Which lines hold the string "with"? Copy every one of them.

## begin

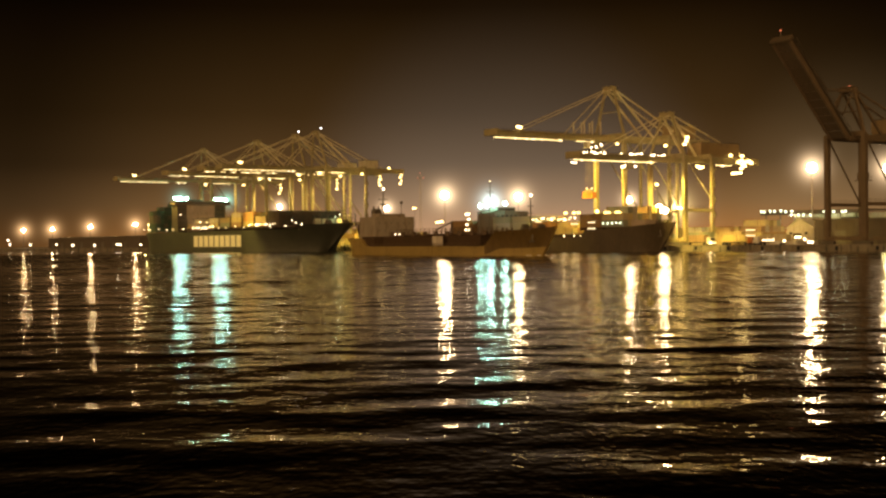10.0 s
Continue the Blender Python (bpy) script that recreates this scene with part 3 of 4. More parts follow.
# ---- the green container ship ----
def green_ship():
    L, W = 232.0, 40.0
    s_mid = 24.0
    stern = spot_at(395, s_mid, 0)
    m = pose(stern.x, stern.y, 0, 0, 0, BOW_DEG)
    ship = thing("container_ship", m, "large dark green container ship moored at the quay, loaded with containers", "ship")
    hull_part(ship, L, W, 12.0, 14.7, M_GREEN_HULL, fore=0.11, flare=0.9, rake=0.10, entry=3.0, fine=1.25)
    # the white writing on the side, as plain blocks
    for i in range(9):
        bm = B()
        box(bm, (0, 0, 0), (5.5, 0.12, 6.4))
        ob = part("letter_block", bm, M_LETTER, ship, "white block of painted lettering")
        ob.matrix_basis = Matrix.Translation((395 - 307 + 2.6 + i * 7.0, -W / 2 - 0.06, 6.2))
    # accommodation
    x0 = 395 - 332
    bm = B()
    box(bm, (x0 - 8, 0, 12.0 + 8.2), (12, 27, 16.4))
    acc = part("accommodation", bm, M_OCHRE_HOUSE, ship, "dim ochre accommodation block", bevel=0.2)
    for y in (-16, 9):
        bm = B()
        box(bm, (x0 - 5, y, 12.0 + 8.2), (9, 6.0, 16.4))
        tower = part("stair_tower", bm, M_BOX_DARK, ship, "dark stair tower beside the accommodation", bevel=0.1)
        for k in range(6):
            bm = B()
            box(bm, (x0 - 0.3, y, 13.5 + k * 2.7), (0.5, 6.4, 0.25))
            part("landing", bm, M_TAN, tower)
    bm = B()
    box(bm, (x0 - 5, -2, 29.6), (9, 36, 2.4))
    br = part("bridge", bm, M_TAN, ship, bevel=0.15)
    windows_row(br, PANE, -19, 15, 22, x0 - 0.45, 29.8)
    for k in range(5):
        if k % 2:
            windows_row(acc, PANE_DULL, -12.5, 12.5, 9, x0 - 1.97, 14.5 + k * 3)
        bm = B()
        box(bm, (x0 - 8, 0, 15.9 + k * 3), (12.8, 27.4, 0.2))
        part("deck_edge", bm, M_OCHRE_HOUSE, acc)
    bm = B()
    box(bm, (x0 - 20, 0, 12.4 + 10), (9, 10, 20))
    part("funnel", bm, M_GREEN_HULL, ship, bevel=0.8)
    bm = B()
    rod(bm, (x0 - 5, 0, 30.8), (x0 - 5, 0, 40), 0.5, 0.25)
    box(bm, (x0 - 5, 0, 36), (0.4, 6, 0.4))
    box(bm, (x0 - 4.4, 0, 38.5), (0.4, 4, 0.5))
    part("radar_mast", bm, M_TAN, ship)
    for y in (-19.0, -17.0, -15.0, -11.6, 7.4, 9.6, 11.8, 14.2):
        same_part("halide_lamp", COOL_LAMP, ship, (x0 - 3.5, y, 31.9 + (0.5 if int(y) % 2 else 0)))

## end

▸ **Written solution**:
Continue the Blender Python (bpy) script that recreates this scene with part 3 of 4. More parts follow.
    ship = thing("container_ship", m, "large dark green container ship moored at the quay, loaded with containers", "ship")